Among the entries below, one stretch runs from the line that contains "return 1 + round(t * FPS)" through the line that contains "scene.view_settings.use_white_balance |= len(values)". Repeat that stretch exactly, ends included, and only that.

■ EXTRACTED ENTRIES ■
[Begin]

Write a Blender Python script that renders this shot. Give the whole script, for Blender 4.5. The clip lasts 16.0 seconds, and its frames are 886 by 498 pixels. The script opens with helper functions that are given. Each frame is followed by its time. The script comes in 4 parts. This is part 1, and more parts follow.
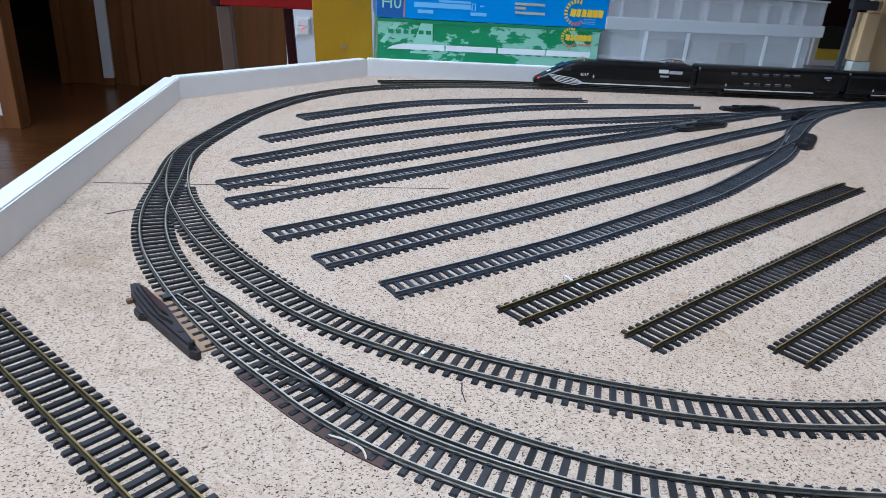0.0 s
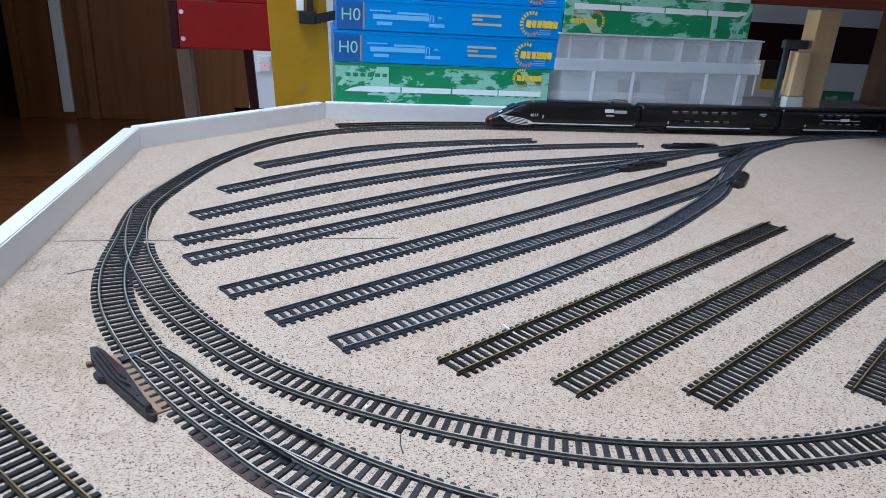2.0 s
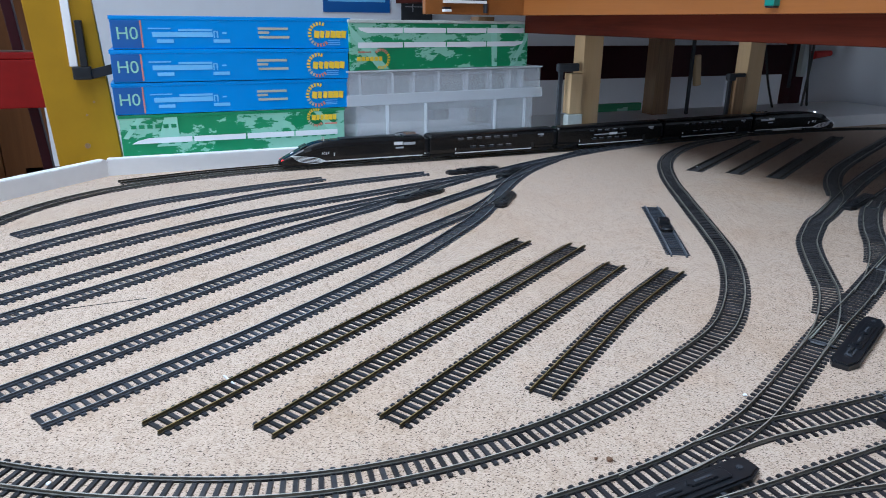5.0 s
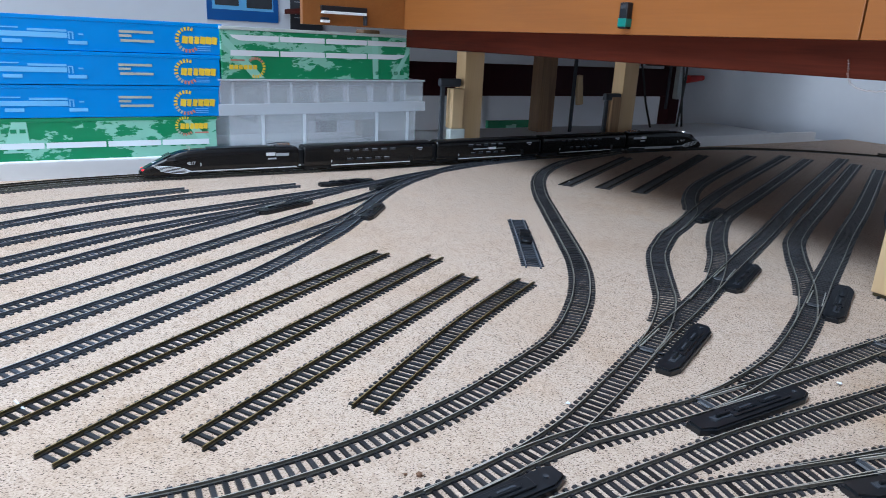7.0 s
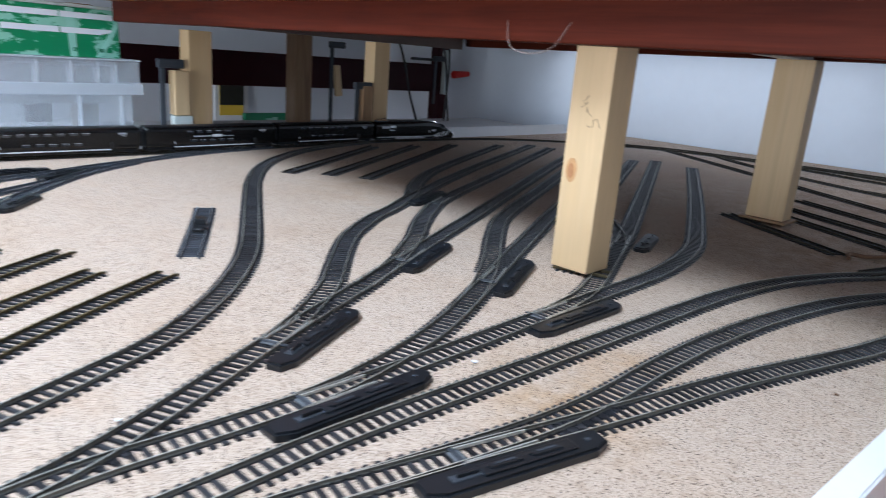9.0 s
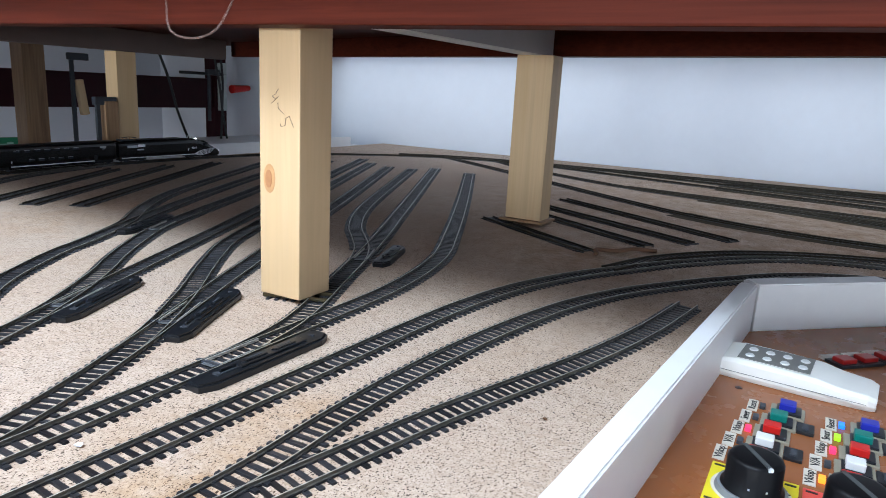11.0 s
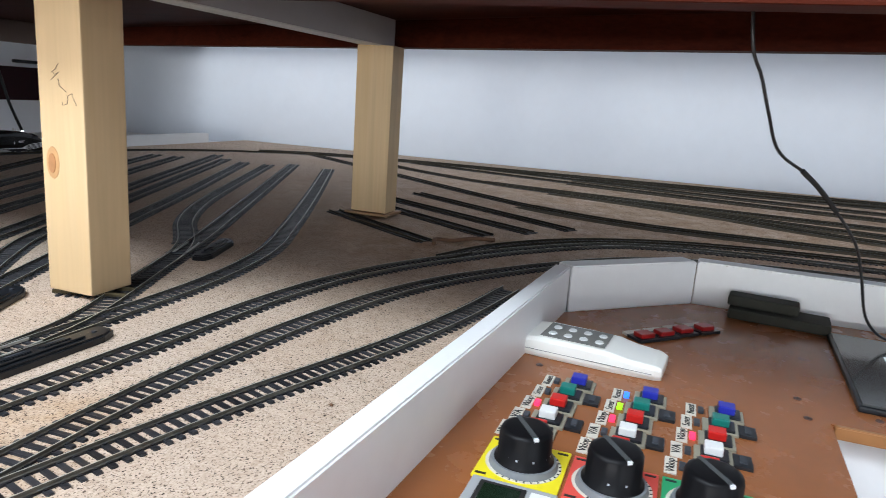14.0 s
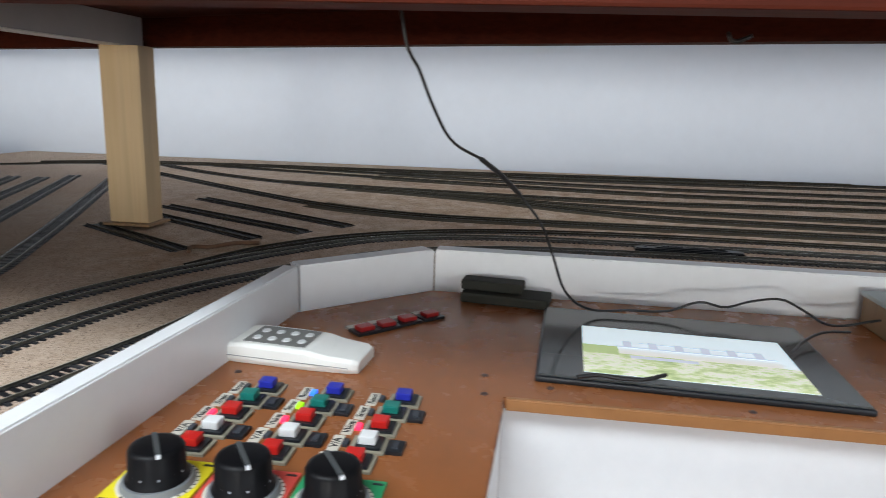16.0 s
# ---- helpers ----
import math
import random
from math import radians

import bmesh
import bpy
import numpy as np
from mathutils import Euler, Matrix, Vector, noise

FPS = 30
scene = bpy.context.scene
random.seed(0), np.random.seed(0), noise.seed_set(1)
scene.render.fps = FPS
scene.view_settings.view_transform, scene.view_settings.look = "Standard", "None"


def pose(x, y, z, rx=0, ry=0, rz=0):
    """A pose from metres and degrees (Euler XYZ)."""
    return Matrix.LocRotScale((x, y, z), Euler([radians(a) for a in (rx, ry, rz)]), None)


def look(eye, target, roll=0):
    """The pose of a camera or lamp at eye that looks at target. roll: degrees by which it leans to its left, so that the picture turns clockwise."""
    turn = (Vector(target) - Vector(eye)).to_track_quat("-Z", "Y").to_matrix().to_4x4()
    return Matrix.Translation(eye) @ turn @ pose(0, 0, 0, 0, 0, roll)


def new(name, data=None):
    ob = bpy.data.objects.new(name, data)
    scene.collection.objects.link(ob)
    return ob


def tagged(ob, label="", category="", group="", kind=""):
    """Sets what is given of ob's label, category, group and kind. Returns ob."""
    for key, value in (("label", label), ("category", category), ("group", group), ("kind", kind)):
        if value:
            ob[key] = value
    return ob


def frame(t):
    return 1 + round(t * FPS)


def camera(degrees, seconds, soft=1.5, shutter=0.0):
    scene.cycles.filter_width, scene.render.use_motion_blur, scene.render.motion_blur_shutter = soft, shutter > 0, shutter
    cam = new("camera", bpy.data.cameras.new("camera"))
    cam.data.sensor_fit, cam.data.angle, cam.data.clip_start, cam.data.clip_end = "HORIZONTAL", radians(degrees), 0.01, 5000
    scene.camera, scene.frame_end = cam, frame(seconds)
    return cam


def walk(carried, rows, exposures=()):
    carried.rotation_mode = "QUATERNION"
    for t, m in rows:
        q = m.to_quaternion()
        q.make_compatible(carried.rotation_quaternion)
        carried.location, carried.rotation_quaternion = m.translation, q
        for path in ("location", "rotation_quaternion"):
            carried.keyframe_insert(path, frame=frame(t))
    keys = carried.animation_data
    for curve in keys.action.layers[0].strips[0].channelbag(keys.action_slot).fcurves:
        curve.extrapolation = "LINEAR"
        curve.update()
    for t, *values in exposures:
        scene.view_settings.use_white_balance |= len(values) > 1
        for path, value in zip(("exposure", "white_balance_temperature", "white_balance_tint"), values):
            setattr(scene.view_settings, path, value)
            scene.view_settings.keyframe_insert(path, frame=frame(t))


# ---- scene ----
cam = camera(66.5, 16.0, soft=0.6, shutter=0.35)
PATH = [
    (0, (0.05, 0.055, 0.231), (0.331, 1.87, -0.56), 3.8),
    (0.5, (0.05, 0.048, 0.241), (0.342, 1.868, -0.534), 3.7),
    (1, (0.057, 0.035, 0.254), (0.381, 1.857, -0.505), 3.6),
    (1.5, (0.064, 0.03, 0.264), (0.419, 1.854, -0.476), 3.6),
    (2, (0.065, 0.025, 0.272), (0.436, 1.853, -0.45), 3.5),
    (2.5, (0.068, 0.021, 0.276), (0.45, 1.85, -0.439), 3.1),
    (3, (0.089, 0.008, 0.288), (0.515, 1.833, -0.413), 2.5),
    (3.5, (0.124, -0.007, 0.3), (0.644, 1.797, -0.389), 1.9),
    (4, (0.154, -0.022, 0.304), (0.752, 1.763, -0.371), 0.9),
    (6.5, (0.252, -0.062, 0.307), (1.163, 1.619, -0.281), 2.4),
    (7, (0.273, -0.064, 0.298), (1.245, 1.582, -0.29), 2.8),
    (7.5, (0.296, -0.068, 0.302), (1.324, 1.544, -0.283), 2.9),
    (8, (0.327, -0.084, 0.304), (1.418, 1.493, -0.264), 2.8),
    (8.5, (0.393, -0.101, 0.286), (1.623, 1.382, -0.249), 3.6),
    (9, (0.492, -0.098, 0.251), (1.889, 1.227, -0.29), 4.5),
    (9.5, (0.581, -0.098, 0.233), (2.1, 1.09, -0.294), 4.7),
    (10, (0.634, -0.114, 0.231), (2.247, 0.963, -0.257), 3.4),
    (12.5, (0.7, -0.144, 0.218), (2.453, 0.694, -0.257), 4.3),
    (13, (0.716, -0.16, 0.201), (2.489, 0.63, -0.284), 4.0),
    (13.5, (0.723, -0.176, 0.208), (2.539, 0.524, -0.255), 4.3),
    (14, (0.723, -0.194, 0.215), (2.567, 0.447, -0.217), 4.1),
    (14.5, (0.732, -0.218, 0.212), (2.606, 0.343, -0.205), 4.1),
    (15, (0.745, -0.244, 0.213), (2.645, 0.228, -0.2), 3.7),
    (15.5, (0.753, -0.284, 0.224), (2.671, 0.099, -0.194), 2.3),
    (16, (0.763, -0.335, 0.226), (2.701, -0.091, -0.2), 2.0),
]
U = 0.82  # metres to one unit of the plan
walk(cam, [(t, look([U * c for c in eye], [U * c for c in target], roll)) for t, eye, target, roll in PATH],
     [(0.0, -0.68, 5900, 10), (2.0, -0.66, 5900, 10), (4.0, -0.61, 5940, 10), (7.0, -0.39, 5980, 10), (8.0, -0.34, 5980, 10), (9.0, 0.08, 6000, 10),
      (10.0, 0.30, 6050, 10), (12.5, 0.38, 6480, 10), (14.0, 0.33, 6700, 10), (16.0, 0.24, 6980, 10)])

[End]
[Begin]

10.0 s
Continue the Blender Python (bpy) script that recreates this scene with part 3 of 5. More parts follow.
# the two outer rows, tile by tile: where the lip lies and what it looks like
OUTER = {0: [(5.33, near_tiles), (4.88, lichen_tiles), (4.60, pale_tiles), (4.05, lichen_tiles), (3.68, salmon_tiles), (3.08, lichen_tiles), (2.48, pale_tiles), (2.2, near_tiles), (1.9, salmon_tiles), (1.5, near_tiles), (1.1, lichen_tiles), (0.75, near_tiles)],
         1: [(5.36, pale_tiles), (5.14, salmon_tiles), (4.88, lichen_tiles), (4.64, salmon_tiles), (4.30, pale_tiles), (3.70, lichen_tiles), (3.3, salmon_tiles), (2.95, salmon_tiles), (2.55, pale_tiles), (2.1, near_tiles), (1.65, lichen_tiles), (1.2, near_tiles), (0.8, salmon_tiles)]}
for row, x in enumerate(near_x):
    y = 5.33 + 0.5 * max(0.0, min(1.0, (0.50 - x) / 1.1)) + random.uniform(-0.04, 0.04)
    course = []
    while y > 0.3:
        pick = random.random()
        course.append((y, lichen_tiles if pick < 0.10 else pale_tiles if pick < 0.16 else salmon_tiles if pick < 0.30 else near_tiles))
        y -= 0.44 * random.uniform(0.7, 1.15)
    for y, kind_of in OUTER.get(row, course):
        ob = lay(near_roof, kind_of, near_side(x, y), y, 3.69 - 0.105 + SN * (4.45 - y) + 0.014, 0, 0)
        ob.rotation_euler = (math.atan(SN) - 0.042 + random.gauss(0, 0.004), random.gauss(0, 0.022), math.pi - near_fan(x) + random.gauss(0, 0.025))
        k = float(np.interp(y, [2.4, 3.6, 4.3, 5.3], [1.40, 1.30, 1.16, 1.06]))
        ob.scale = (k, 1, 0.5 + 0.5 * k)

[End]
[Begin]

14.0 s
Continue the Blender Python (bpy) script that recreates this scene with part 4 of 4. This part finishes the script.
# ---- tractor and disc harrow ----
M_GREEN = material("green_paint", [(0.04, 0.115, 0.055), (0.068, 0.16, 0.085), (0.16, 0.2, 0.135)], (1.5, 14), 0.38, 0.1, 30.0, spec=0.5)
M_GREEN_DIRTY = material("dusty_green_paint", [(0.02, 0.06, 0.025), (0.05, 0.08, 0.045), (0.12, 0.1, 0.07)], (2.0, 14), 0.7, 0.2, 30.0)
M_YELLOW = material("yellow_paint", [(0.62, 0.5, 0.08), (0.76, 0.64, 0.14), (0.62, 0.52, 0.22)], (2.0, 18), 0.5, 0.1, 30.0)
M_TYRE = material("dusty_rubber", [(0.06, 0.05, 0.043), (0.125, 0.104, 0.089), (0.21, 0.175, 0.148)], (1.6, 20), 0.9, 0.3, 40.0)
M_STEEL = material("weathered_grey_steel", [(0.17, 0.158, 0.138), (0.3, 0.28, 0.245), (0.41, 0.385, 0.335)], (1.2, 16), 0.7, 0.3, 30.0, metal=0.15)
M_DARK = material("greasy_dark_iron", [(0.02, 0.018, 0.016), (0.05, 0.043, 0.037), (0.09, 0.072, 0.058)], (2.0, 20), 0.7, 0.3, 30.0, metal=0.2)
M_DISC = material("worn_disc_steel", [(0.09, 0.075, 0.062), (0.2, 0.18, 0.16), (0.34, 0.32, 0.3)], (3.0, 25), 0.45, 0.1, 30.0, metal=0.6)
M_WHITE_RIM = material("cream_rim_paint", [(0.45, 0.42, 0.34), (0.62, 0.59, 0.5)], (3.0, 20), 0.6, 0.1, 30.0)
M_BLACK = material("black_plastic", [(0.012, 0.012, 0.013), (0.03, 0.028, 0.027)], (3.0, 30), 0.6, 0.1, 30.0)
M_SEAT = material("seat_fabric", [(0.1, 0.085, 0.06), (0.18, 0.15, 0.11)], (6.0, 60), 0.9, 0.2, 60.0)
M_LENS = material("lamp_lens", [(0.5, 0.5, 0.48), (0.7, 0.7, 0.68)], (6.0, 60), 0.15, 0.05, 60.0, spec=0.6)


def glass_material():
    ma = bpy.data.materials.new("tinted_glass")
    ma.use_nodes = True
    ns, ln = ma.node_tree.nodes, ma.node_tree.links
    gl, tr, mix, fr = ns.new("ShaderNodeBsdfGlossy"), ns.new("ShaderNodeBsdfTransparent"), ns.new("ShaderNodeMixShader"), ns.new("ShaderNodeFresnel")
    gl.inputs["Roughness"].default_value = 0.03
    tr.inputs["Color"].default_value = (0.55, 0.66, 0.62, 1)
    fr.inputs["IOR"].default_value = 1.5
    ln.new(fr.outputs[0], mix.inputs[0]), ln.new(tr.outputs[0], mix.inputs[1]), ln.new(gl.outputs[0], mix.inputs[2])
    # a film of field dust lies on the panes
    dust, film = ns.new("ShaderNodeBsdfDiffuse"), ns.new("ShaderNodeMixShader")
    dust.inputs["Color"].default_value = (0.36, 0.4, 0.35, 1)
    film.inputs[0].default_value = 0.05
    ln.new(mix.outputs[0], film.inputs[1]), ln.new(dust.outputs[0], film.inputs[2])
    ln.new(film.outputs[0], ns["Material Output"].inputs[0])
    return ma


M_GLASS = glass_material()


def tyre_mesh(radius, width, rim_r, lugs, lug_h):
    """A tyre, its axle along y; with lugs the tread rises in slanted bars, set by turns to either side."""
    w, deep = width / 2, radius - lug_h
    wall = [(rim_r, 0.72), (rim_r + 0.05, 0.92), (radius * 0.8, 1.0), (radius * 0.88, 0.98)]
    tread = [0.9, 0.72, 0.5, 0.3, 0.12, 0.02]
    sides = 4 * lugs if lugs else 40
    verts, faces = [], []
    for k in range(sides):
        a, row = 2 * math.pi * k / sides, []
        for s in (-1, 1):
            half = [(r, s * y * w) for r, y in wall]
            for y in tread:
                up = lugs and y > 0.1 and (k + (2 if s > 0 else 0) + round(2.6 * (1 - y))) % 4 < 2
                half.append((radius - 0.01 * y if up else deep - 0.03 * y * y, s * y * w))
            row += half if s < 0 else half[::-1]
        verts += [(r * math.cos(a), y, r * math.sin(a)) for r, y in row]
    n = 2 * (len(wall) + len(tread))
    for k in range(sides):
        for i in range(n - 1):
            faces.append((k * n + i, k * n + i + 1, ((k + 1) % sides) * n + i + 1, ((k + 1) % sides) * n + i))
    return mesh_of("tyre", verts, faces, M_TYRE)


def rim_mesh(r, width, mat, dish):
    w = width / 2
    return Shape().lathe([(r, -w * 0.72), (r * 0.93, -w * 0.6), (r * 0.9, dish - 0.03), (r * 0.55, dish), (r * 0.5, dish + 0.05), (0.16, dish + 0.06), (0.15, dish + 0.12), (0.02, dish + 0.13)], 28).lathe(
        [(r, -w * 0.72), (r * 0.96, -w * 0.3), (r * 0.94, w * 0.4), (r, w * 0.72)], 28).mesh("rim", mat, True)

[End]

■ REPLY TO THE TASK ■
    return 1 + round(t * FPS)


def camera(degrees, seconds, soft=1.5, shutter=0.0):
    scene.cycles.filter_width, scene.render.use_motion_blur, scene.render.motion_blur_shutter = soft, shutter > 0, shutter
    cam = new("camera", bpy.data.cameras.new("camera"))
    cam.data.sensor_fit, cam.data.angle, cam.data.clip_start, cam.data.clip_end = "HORIZONTAL", radians(degrees), 0.01, 5000
    scene.camera, scene.frame_end = cam, frame(seconds)
    return cam


def walk(carried, rows, exposures=()):
    carried.rotation_mode = "QUATERNION"
    for t, m in rows:
        q = m.to_quaternion()
        q.make_compatible(carried.rotation_quaternion)
        carried.location, carried.rotation_quaternion = m.translation, q
        for path in ("location", "rotation_quaternion"):
            carried.keyframe_insert(path, frame=frame(t))
    keys = carried.animation_data
    for curve in keys.action.layers[0].strips[0].channelbag(keys.action_slot).fcurves:
        curve.extrapolation = "LINEAR"
        curve.update()
    for t, *values in exposures:
        scene.view_settings.use_white_balance |= len(values) > 1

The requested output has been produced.